» **What you will do**: Every line of the listing must be reproduced as it stands. Leave the images behind.

» **Recorded data**:
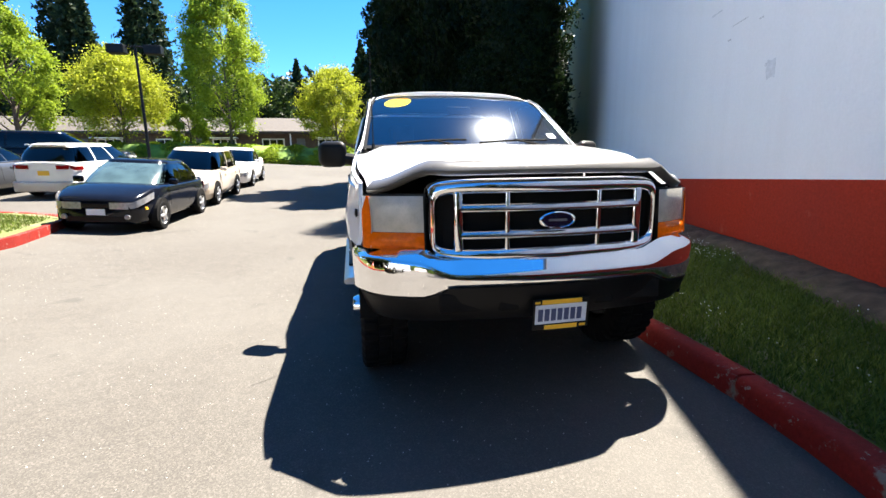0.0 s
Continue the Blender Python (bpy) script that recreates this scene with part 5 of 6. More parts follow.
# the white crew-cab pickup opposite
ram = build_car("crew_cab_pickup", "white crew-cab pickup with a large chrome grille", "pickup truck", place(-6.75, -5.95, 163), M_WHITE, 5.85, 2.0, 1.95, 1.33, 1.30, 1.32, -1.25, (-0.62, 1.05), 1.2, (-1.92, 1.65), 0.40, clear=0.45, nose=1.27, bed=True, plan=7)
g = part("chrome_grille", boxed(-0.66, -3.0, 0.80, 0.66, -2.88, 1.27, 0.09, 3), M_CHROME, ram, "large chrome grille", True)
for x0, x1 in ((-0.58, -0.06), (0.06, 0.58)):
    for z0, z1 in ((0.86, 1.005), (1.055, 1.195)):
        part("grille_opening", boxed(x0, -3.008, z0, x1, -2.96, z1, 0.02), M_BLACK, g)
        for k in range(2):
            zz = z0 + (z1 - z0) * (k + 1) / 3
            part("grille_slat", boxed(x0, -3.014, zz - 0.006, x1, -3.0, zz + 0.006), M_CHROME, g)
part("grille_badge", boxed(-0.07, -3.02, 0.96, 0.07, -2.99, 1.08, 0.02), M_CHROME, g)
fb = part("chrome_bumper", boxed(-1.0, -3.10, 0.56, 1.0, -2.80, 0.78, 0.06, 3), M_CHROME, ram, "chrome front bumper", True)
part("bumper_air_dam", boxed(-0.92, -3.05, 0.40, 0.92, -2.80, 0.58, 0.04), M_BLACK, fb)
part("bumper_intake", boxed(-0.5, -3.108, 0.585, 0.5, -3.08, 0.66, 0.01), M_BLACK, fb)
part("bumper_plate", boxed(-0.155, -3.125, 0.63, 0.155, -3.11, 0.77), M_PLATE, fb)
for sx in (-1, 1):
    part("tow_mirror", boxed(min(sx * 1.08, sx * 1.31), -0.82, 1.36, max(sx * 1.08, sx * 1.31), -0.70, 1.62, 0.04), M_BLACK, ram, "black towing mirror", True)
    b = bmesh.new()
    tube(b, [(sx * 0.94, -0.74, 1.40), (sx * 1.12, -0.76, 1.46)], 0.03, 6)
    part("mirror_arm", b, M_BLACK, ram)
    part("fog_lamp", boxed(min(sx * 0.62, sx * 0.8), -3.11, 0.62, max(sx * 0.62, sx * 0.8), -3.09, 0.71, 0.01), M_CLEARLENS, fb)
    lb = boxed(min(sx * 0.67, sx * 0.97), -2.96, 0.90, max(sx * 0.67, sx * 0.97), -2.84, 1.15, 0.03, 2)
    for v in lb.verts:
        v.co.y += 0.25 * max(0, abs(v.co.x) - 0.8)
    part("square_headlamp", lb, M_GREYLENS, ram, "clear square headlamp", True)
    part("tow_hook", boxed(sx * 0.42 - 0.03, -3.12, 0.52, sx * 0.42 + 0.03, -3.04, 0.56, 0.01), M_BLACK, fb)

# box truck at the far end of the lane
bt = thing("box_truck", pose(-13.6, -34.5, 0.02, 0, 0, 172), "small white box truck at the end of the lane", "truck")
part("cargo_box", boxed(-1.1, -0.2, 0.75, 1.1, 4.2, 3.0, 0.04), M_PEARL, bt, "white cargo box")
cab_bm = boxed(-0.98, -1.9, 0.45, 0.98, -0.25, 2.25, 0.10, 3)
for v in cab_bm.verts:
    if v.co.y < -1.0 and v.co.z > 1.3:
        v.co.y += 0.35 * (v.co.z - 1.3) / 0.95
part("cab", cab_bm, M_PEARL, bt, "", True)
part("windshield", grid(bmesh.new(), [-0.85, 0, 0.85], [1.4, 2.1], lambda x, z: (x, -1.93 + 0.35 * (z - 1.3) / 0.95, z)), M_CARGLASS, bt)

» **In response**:
0.0 s
Continue the Blender Python (bpy) script that recreates this scene with part 5 of 6. More parts follow.
# the white crew-cab pickup opposite
ram = build_car("crew_cab_pickup", "white crew-cab pickup with a large chrome grille", "pickup truck", place(-6.75, -5.95, 163), M_WHITE, 5.85, 2.0, 1.95, 1.33, 1.30, 1.32, -1.25, (-0.62, 1.05), 1.2, (-1.92, 1.65), 0.40, clear=0.45, nose=1.27, bed=True, plan=7)
g = part("chrome_grille", boxed(-0.66, -3.0, 0.80, 0.66, -2.88, 1.27, 0.09, 3), M_CHROME, ram, "large chrome grille", True)
for x0, x1 in ((-0.58, -0.06), (0.06, 0.58)):
    for z0, z1 in ((0.86, 1.005), (1.055, 1.195)):
        part("grille_opening", boxed(x0, -3.008, z0, x1, -2.96, z1, 0.02), M_BLACK, g)
        for k in range(2):
            zz = z0 + (z1 - z0) * (k + 1) / 3
            part("grille_slat", boxed(x0, -3.014, zz - 0.006, x1, -3.0, zz + 0.006), M_CHROME, g)
part("grille_badge", boxed(-0.07, -3.02, 0.96, 0.07, -2.99, 1.08, 0.02), M_CHROME, g)
fb = part("chrome_bumper", boxed(-1.0, -3.10, 0.56, 1.0, -2.80, 0.78, 0.06, 3), M_CHROME, ram, "chrome front bumper", True)
part("bumper_air_dam", boxed(-0.92, -3.05, 0.40, 0.92, -2.80, 0.58, 0.04), M_BLACK, fb)
part("bumper_intake", boxed(-0.5, -3.108, 0.585, 0.5, -3.08, 0.66, 0.01), M_BLACK, fb)
part("bumper_plate", boxed(-0.155, -3.125, 0.63, 0.155, -3.11, 0.77), M_PLATE, fb)
for sx in (-1, 1):
    part("tow_mirror", boxed(min(sx * 1.08, sx * 1.31), -0.82, 1.36, max(sx * 1.08, sx * 1.31), -0.70, 1.62, 0.04), M_BLACK, ram, "black towing mirror", True)
    b = bmesh.new()
    tube(b, [(sx * 0.94, -0.74, 1.40), (sx * 1.12, -0.76, 1.46)], 0.03, 6)
    part("mirror_arm", b, M_BLACK, ram)
    part("fog_lamp", boxed(min(sx * 0.62, sx * 0.8), -3.11, 0.62, max(sx * 0.62, sx * 0.8), -3.09, 0.71, 0.01), M_CLEARLENS, fb)
    lb = boxed(min(sx * 0.67, sx * 0.97), -2.96, 0.90, max(sx * 0.67, sx * 0.97), -2.84, 1.15, 0.03, 2)
    for v in lb.verts:
        v.co.y += 0.25 * max(0, abs(v.co.x) - 0.8)
    part("square_headlamp", lb, M_GREYLENS, ram, "clear square headlamp", True)
    part("tow_hook", boxed(sx * 0.42 - 0.03, -3.12, 0.52, sx * 0.42 + 0.03, -3.04, 0.56, 0.01), M_BLACK, fb)

# box truck at the far end of the lane
bt = thing("box_truck", pose(-13.6, -34.5, 0.02, 0, 0, 172), "small white box truck at the end of the lane", "truck")
part("cargo_box", boxed(-1.1, -0.2, 0.75, 1.1, 4.2, 3.0, 0.04), M_PEARL, bt, "white cargo box")
cab_bm = boxed(-0.98, -1.9, 0.45, 0.98, -0.25, 2.25, 0.10, 3)
for v in cab_bm.verts:
    if v.co.y < -1.0 and v.co.z > 1.3:
        v.co.y += 0.35 * (v.co.z - 1.3) / 0.95
part("cab", cab_bm, M_PEARL, bt, "", True)
part("windshield", grid(bmesh.new(), [-0.85, 0, 0.85], [1.4, 2.1], lambda x, z: (x, -1.93 + 0.35 * (z - 1.3) / 0.95, z)), M_CARGLASS, bt)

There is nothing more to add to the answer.